Exercise task — Your task is to reproduce word for word the lines running from the line containing "return Matrix.LocRotScale((x, y, z), Euler([radians(a)" to the line containing "of a camera", inclusive. Nothing else belongs in the answer.

== Available data

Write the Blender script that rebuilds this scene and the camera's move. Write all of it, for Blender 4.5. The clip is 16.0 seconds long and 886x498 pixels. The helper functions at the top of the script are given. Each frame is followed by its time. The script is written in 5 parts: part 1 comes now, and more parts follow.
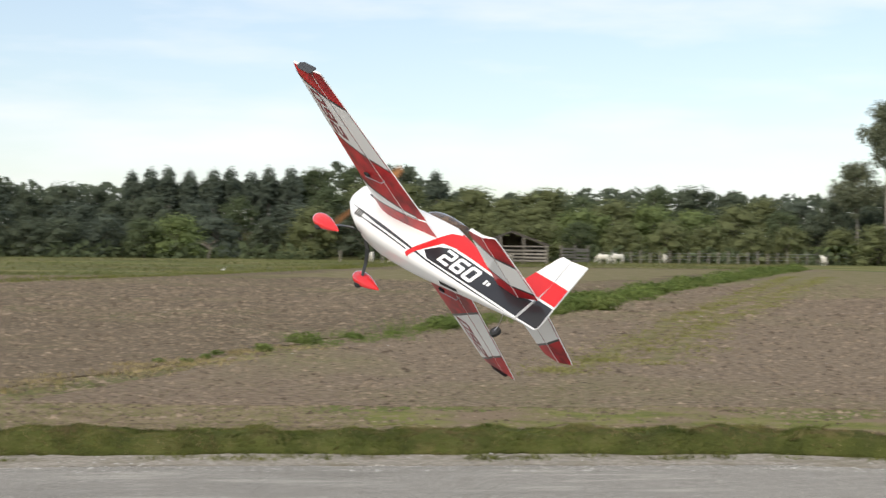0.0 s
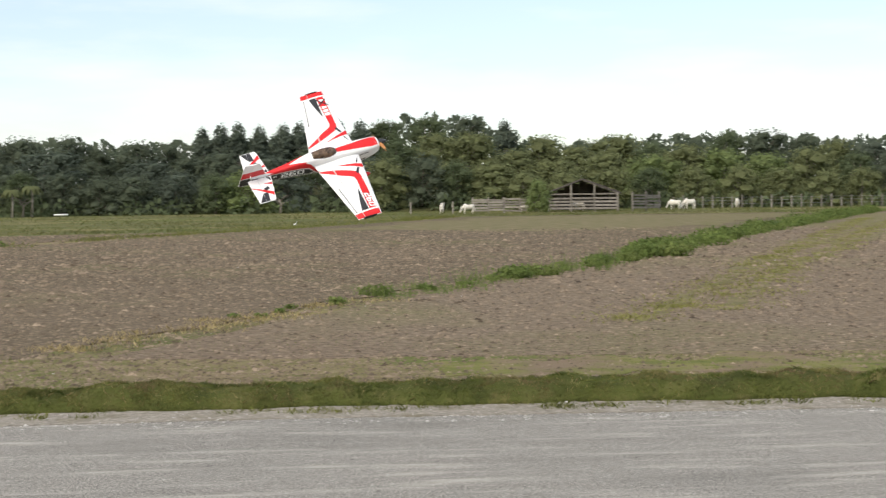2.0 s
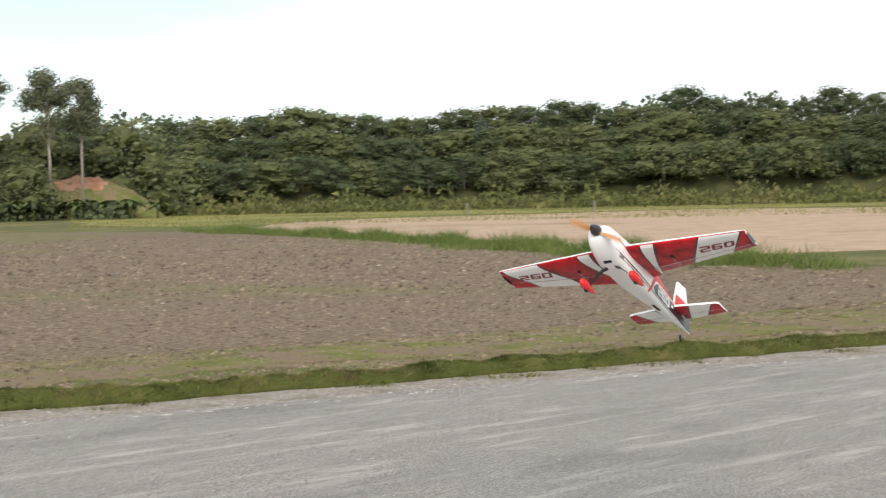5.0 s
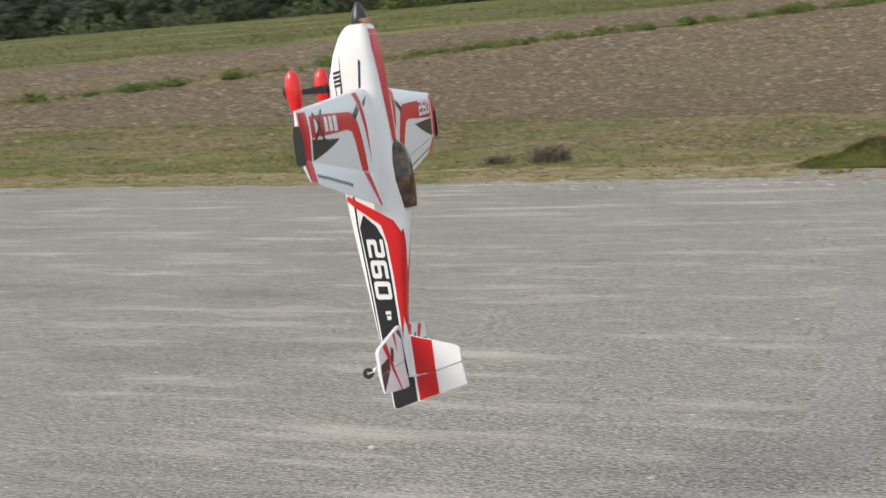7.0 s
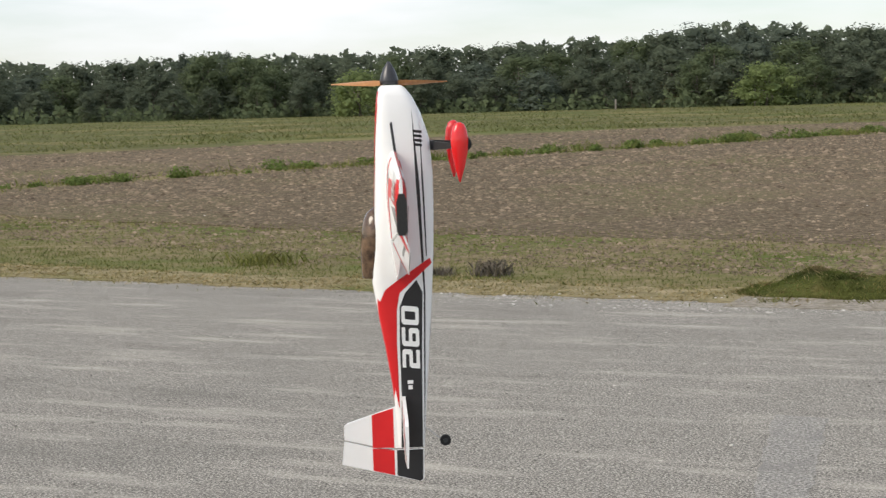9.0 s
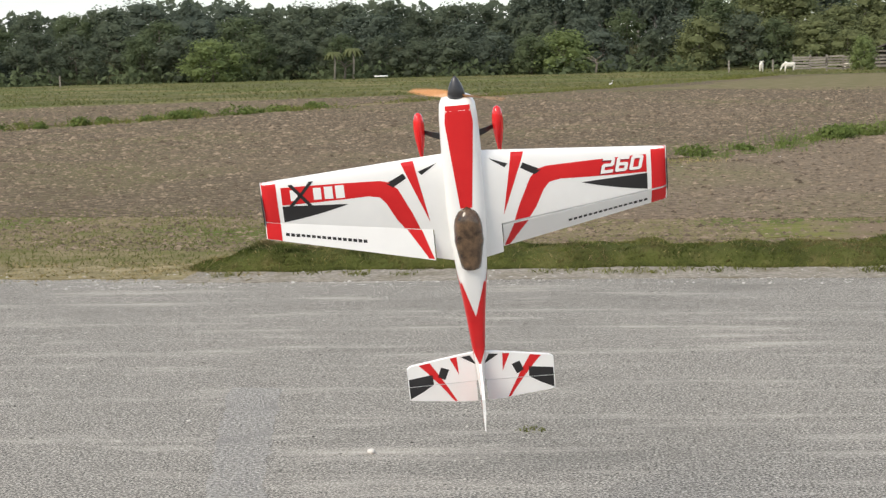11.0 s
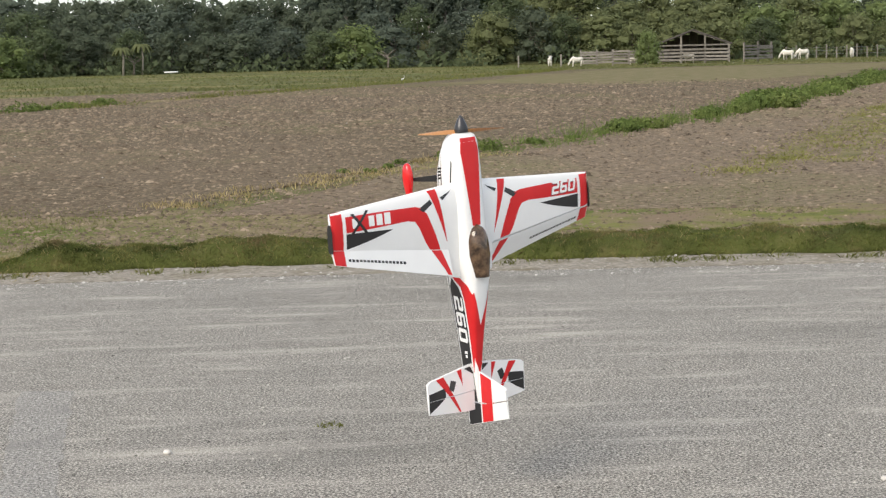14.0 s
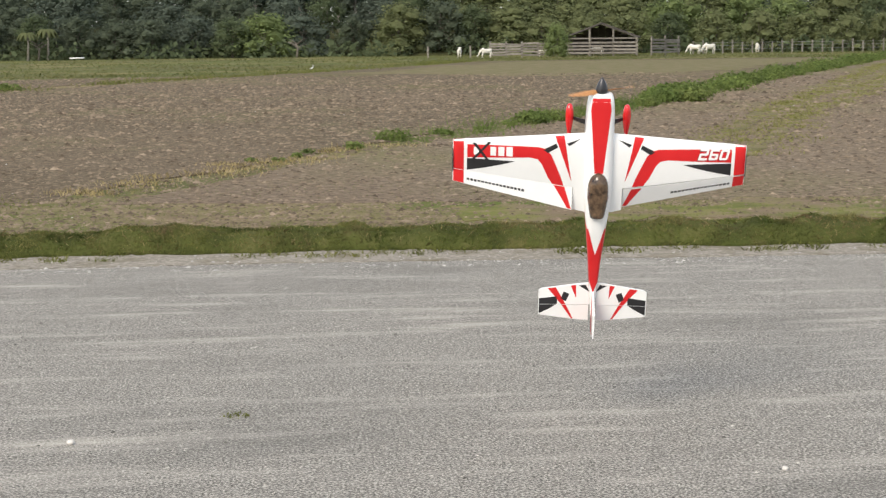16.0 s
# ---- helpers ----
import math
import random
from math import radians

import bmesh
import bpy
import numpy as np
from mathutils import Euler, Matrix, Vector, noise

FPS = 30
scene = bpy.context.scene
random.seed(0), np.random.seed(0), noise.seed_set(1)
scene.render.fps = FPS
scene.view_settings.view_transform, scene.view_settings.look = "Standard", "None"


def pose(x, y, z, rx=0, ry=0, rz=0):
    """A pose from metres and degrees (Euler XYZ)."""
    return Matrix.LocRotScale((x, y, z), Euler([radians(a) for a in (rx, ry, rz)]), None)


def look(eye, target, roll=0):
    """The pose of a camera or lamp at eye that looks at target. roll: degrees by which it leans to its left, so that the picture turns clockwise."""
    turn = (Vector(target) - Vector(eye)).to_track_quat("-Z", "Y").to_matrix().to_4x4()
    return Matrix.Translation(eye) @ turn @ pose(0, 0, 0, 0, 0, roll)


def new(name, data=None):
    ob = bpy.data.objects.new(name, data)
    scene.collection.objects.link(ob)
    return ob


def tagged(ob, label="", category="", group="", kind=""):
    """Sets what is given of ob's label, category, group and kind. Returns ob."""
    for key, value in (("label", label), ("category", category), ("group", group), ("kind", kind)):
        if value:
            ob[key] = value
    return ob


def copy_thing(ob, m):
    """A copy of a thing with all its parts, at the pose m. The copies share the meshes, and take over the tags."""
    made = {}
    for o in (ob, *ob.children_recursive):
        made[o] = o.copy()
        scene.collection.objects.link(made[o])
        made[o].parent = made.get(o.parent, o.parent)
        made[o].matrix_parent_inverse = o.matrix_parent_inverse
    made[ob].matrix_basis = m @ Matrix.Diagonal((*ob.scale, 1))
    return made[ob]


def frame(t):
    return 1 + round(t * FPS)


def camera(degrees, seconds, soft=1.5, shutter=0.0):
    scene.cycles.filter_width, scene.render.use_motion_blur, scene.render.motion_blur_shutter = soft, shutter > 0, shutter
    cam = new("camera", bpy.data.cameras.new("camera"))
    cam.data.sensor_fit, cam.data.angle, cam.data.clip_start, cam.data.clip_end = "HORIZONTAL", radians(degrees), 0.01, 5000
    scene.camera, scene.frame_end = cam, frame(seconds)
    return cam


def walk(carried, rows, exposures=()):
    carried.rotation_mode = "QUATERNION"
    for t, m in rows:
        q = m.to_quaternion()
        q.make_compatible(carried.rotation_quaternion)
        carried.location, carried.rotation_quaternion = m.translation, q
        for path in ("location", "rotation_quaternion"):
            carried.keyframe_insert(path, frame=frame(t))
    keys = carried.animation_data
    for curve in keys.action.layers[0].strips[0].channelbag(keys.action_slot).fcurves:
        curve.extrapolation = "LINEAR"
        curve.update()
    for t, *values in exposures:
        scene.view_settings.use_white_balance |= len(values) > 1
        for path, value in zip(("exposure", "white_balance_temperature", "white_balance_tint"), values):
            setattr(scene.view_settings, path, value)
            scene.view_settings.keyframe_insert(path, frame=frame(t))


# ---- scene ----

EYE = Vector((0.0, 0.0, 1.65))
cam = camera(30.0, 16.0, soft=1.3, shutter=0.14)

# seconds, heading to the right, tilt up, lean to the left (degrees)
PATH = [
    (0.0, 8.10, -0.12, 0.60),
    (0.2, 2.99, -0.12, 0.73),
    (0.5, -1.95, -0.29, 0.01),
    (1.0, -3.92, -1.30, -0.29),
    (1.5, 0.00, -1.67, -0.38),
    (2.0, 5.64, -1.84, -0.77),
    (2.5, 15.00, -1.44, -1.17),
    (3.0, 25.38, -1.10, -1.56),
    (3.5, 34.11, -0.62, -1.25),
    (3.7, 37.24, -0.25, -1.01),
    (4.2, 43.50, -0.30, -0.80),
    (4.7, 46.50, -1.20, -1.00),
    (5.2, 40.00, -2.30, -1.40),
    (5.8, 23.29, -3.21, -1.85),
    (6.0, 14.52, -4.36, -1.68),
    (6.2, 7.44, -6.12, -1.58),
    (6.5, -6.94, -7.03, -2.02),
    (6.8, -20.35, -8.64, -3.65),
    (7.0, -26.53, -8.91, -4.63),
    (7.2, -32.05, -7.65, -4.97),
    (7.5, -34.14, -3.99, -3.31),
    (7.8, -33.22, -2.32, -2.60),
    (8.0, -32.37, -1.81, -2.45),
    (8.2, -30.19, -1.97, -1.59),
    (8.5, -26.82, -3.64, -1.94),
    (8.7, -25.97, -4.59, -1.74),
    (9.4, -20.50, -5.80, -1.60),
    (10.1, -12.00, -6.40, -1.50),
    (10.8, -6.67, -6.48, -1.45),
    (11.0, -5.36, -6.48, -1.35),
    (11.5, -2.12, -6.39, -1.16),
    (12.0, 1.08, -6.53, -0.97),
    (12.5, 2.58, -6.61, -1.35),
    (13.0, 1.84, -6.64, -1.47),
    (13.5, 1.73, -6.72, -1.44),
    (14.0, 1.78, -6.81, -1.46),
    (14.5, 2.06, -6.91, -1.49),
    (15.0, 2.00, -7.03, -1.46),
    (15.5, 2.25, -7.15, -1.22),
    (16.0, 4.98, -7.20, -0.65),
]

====

Problem solution —
    return Matrix.LocRotScale((x, y, z), Euler([radians(a) for a in (rx, ry, rz)]), None)


def look(eye, target, roll=0):
    """The pose of a camera or lamp at eye that looks at target. roll: degrees by which it leans to its left, so that the picture turns clockwise."""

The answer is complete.